独りよがりの善意
感染症拡大の前までは、土日は自分の時間として使っており、食事を作ることはめったになかったのですが、平日は妻に丸任せである分、土日ぐらいは僕が食事を作ろうと、ここ5年ぐらいは、僕が基本、夕食を作るようにしています。
ただ、僕以外の家族は、平日の夜は食事量を節制しており、野菜スープ中心で、あとはサラダと、おかず少しという感じで、ご飯は食べないんですよね。また、平日は塾などもあって、家族がバラバラに食事をしているので、土日ぐらいは皆でワイワイと、ボリュームのあるものを食べたいようです。
僕の方は、平日はそこまで節制しておらず、家族がどんな食事をしているのかもよくわからないので、土日のメニューは平日と被らないようにして、どちらかといえば自分の嗜好に合わせて、焼き魚とか、肉野菜の炒め物とか、生姜焼きとか、定番のメニューを作っていました。
まあ、こういったメニューも少々不満だったようですが、昨日は自分の体重が増えたことの跳ね返りとして、メニューは豆腐と大根おろしとしらたきの煮物、肉野菜炒めもこんにゃくと厚揚げを大量に加えたダイエットメニューにイワシの丸干しという、完全に自分中心のメニューを組み立てました。
これにはさすがに、家族3人不満だったようで、妻が見かねて、「せっかく料理作ってくれるから我慢してきたけど、もう少し子どもたちのことを考えて」と言われました。
まあ、言われたときは少しショックを受けて、平日のことなんか知るかという気持ちになり、じゃあ作らないよ、と言ってしまいましたが、確かにレシピが独りよがりであったことは否めません。
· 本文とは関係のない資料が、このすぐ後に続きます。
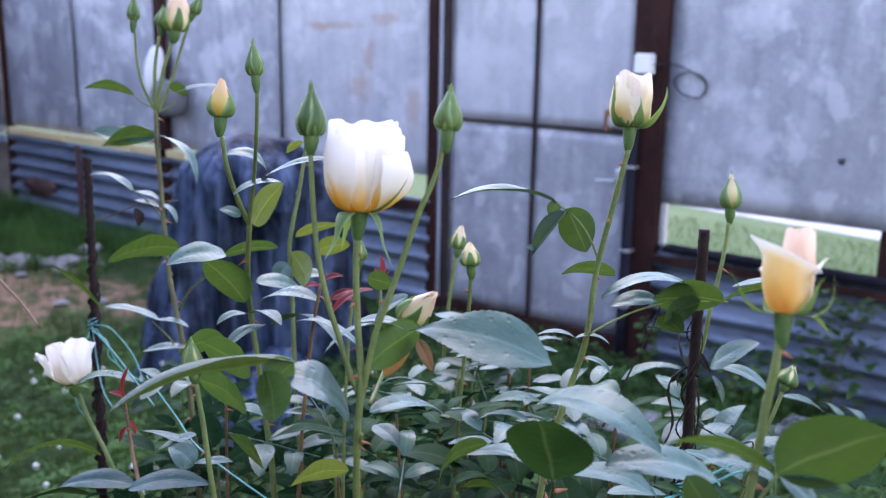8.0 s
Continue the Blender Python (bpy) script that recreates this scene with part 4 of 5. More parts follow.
rose_main = root("rose_bush", -0.3, 0.85, 0.0, "tall rose bush with white blooms and many green buds", "rose bush", "rose bushes")
rose_right = root("rose_bush", -0.06, 1.0, 0.0, "rose bush with blush and peach blooms tied to a stake", "rose bush", "rose bushes")
rose_left = root("rose_bush", -0.98, 0.9, 0.0, "rose bush with a cluster of buds tied to a leaning stake", "rose bush", "rose bushes")

# ---- the rose bushes ----

# the tall middle canes
open_rose(rose_main, (-0.17, 0.555, 1.625), (-0.176, 0.57, 1.695))
cane(rose_main, [(-0.169, 0.553, 1.617), (-0.167, 0.548, 1.59), (-0.162, 0.544, 1.548), (-0.157, 0.542, 1.513), (-0.154, 0.539, 1.494), (-0.154, 0.535, 1.457), (-0.167, 0.547, 1.356), (-0.176, 0.557, 1.174), (-0.206, 0.617, 0.761), (-0.28, 0.78, 0)], 0.0023, 0.0031, M_CANE, 9, 2, size=0.8)
cane(rose_main, [(-0.198, 0.533, 1.676), (-0.191, 0.528, 1.638), (-0.185, 0.526, 1.6), (-0.178, 0.528, 1.565), (-0.17, 0.533, 1.533), (-0.163, 0.536, 1.509), (-0.157, 0.54, 1.49)], 0.0018, 0.0023, M_CANE, 0, 1)
cane(rose_main, [(-0.111, 0.581, 1.685), (-0.114, 0.575, 1.658), (-0.121, 0.564, 1.629), (-0.131, 0.557, 1.592), (-0.138, 0.552, 1.567), (-0.145, 0.545, 1.539), (-0.15, 0.542, 1.512), (-0.155, 0.541, 1.488)], 0.0019, 0.0026, M_CANE, 2, 4, size=0.6)
rosebud(rose_main, (-0.198, 0.534, 1.681), (-0.203, 0.54, 1.718), 0.0216, 0.05, M_PETAL_BUD, 1.0, 0.36)
rosebud(rose_main, (-0.11, 0.582, 1.688), (-0.113, 0.589, 1.719), 0.0196, 0.0, M_PETAL_BUD, 0.3, 0.5)
rosebud(rose_main, (-0.203, 0.648, 1.513), (-0.174, 0.652, 1.543), 0.0258, 0.75, M_PETAL_TIP, 0.5, 0.35)
cane(rose_main, [(-0.208, 0.65, 1.508), (-0.208, 0.638, 1.489), (-0.194, 0.606, 1.475), (-0.176, 0.573, 1.467)], 0.0016, 0.0017, M_CANE, 0, 1)
cane(rose_main, [(-0.144, 0.529, 1.466), (-0.157, 0.54, 1.448), (-0.18, 0.563, 1.413), (-0.198, 0.586, 1.365), (-0.204, 0.595, 1.323), (-0.214, 0.614, 1.232), (-0.23, 0.647, 1.061), (-0.259, 0.712, 0.684), (-0.3, 0.82, 0)], 0.0014, 0.0022, M_CANE, 4, 8)
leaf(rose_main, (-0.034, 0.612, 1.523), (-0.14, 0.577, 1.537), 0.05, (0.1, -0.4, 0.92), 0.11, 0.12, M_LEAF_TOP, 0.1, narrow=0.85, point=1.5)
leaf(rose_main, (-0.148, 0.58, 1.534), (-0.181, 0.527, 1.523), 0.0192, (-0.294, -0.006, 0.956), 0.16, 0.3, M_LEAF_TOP)
leaf(rose_main, (-0.15, 0.603, 1.53), (-0.154, 0.544, 1.511), 0.0311, (-0.988, 0.095, -0.124), 0.05, 0.2, M_LEAF_FRESH)
leaf(rose_main, (-0.158, 0.596, 1.528), (-0.166, 0.58, 1.491), 0.0201, (-0.79, 0.607, -0.09), 0.0, 0.2, M_LEAF_DRY)
leaf(rose_main, (-0.175, 0.629, 1.508), (-0.161, 0.633, 1.482), 0.0119, (0.849, -0.317, 0.424), 0.0, 0.5, M_LEAF_DRY, label="withered brown leaf")
leaf(rose_main, (-0.158, 0.531, 1.474), (-0.194, 0.49, 1.513), 0.0557, (0.492, 0.343, 0.8), 0.16, 0.12, M_LEAF_TOP)
leaf(rose_main, (-0.182, 0.5, 1.521), (-0.251, 0.392, 1.501), 0.0494, (-0.301, 0.022, 0.953), 0.06, 0.6, M_LEAF_MID)
leaf(rose_main, (-0.183, 0.499, 1.521), (-0.183, 0.47, 1.504), 0.0287, (-0.995, 0.025, -0.095), 0.06, 0.2, M_LEAF_FRESH)
leaf(rose_main, (-0.184, 0.474, 1.521), (-0.167, 0.465, 1.49), 0.0323, (-0.046, 0.955, -0.293), 0.06, 0.2, M_LEAF_FRESH)
leaf(rose_main, (-0.29, 0.495, 1.482), (-0.212, 0.479, 1.482), 0.0294, (0.198, 0.966, 0.169), 0.05, 0.3, M_LEAF_FRESH)
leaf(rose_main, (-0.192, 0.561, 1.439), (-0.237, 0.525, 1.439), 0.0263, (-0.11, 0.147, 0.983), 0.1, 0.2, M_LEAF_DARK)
leaf(rose_main, (-0.224, 0.598, 1.385), (-0.241, 0.546, 1.387), 0.0270, (-0.842, 0.285, 0.459), 0.1, 0.3, M_LEAF_YOUNG)
leaf(rose_main, (-0.18, 0.577, 1.458), (-0.157, 0.645, 1.443), 0.0248, (0.107, 0.179, 0.978), 0.12, 0.3, M_LEAF_TOP)
leaf(rose_main, (-0.194, 0.599, 1.436), (-0.157, 0.587, 1.432), 0.0179, (0.067, -0.112, 0.991), 0.05, 0.3, M_LEAF_TOP)
leaf(rose_main, (-0.189, 0.584, 1.567), (-0.172, 0.595, 1.561), 0.0169, (-0.482, 0.853, 0.203), 0.02, 0.2, M_LEAF)
leaf(rose_main, (-0.248, 0.704, 1.515), (-0.297, 0.709, 1.478), 0.0190, (-0.477, -0.691, 0.544), 0.08, 0.2, M_LEAF_TOP)
leaf(rose_main, (-0.276, 0.724, 1.478), (-0.326, 0.711, 1.472), 0.0186, (-0.088, -0.152, 0.985), 0.08, 0.2, M_LEAF_TOP)
leaf(rose_main, (-0.278, 0.669, 1.468), (-0.345, 0.65, 1.485), 0.0168, (0.185, 0.223, 0.957), 0.12, 0.3, M_LEAF_TOP)

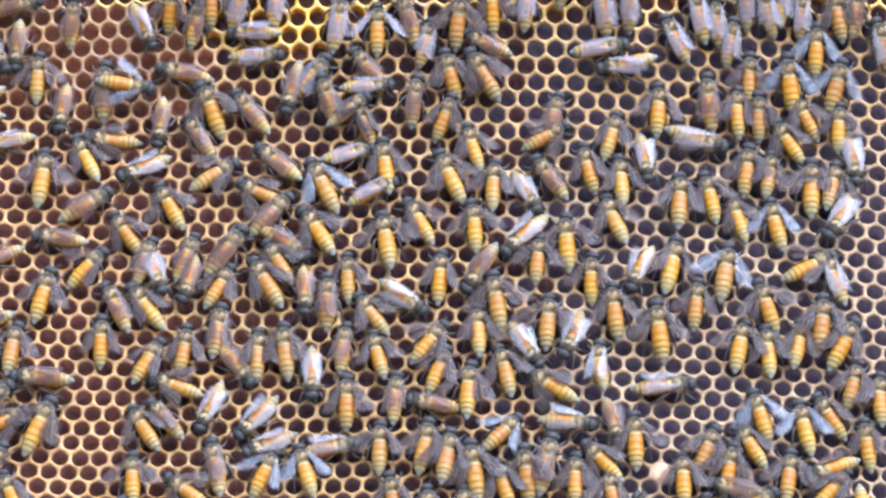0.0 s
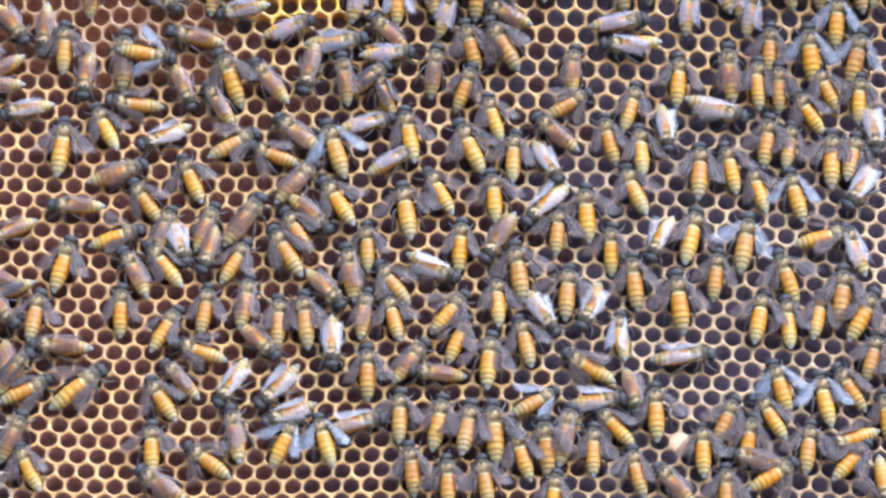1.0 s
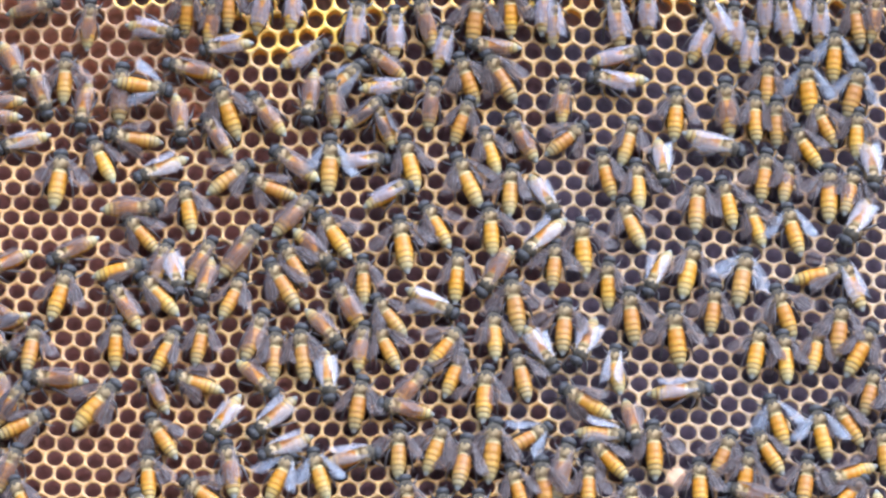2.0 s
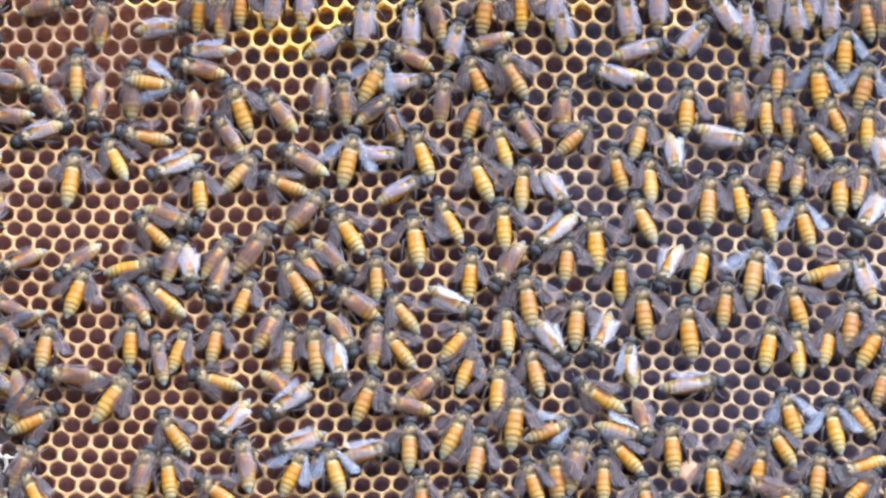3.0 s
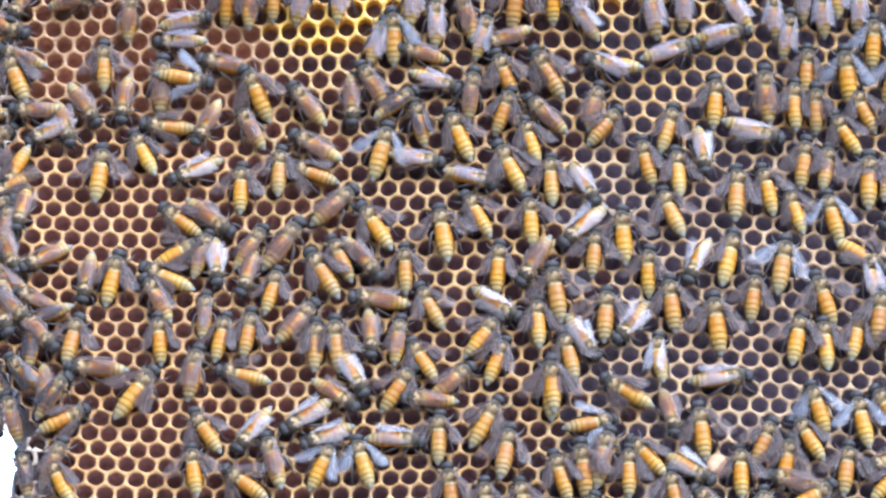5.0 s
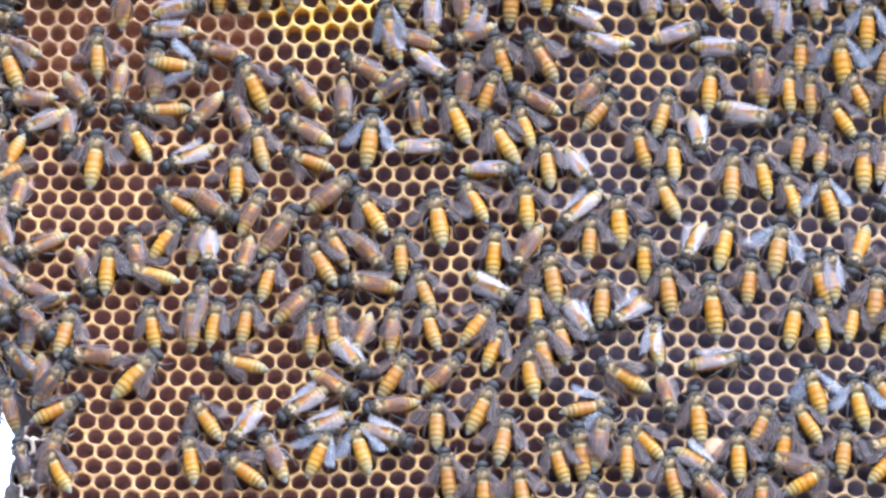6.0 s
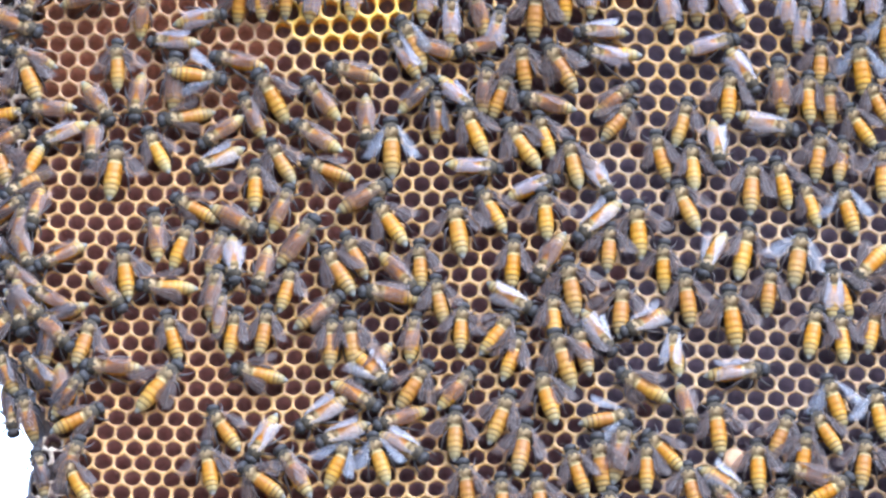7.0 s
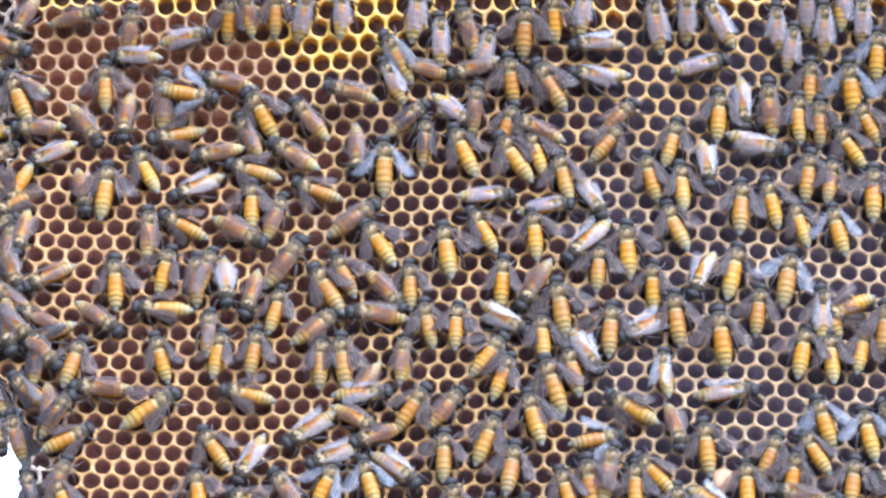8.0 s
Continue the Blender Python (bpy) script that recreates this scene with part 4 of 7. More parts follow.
    walk(bees[48], crawl(0.0, (0, 51.8, 61.0, 83), (0.5, 51.2, 60.4, 83), (1, 51.4, 59.7, 83), (1.5, 51.6, 59.6, 82), (1.7, 51.2, 59.5, 81), (3, 55.2, 60.2, 77), (3.5, 55.0, 60.2, 76), (4, 54.8, 60.2, 74), (4.5, 55.5, 59.4, 75), (5, 55.3, 57.8, 76), (5.2, 55.7, 58.6, 76), (7, 63.0, 57.6, 78), (8, 63.0, 57.6, 78)))
    walk(bees[49], crawl(0.0, (0, 51.7, 74.0, -10), (3, 50.3, 71.2, -10), (3.5, 50.3, 71.2, -10), (4, 50.0, 71.4, -10), (4.5, 49.7, 71.4, -10), (5, 49.7, 71.4, -10), (5.2, 49.9, 71.1, -10), (8, 49.9, 71.1, -10)))
    walk(bees[50], crawl(0.0, (0, 59.6, 74.8, 3), (3, 59.6, 74.8, 3), (3.5, 59.1, 72.5, 3), (4, 59.5, 73.5, 3), (4.5, 58.7, 73.2, 3), (5, 58.9, 73.2, 3), (8, 58.9, 73.2, 3)))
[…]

子どもたちにとっては、週末の僕の料理は、だいたい野菜中心のかさましのワンパターンレシピで、それは仕方なく食べていた、たまにタイカレーとか、焼き肉とか、そんなのに当たればラッキー、と言った感じだったのだと、反省しました。
とりあえず、今日の夕方のために、すでに豆腐を大量に買い込んでいることもあり、昨日の夜は子どもたちに、豆腐を使ったもので、どんなメニューが良いか聞いて、今日は豆腐ハンバーグと、豆腐のふわふわ揚げを作ることにしました。
これって、近所に住む義理のお母さん(嫁サイドからの)が、料理を大量に作り、食べてと持ってくる料理が、煮物ばかりで、自分たちの好きなものが食べられずものすごいストレス、という、ありがちな嫁姑の水面下バトルのエピソードと似ており、なるほど、僕のしてきたことも、これと同じ、独りよがりの善意だなと、反省させられました。
独りよがりの善意は、立場の強い人間から弱い人間に対して行われるものであり、相手が自分のことを考えてくれての行動である分、たちが悪く、ストレスは見えないところで蓄積し、ある時、突然の破局を迎えるわけです。
独りよがりの善意の側からすると、その破局は意味わからないし、自分としてはそれまで、気分よく善行をなしていると思っているから、その反動で怒りも大きくなります。
家族という、大きな見えない膜の中で、人生のかなりの部分、共同生活を営んできた人間関係の中だからこそ、破局を迎えても修復は早いわけですが、
これが職場であれば、善意の押し付けのストレスがマグマのようにたまり、突然破局に至ろうものなら、本来的にはバラバラの人間が一時的に共通の目的に向かって行動しているだけですから、善意が人間関係を壊してしまうという、残念な結果になりかねません。
今回の件を、自分の中で他山の石として、独りよがりの善意の押し付けをしていないか、職場やその他の人間関係においても、肝に銘じて行動していきたいと思います。
あとは、家族の思い出に残るような親父メニューを考えたいですね。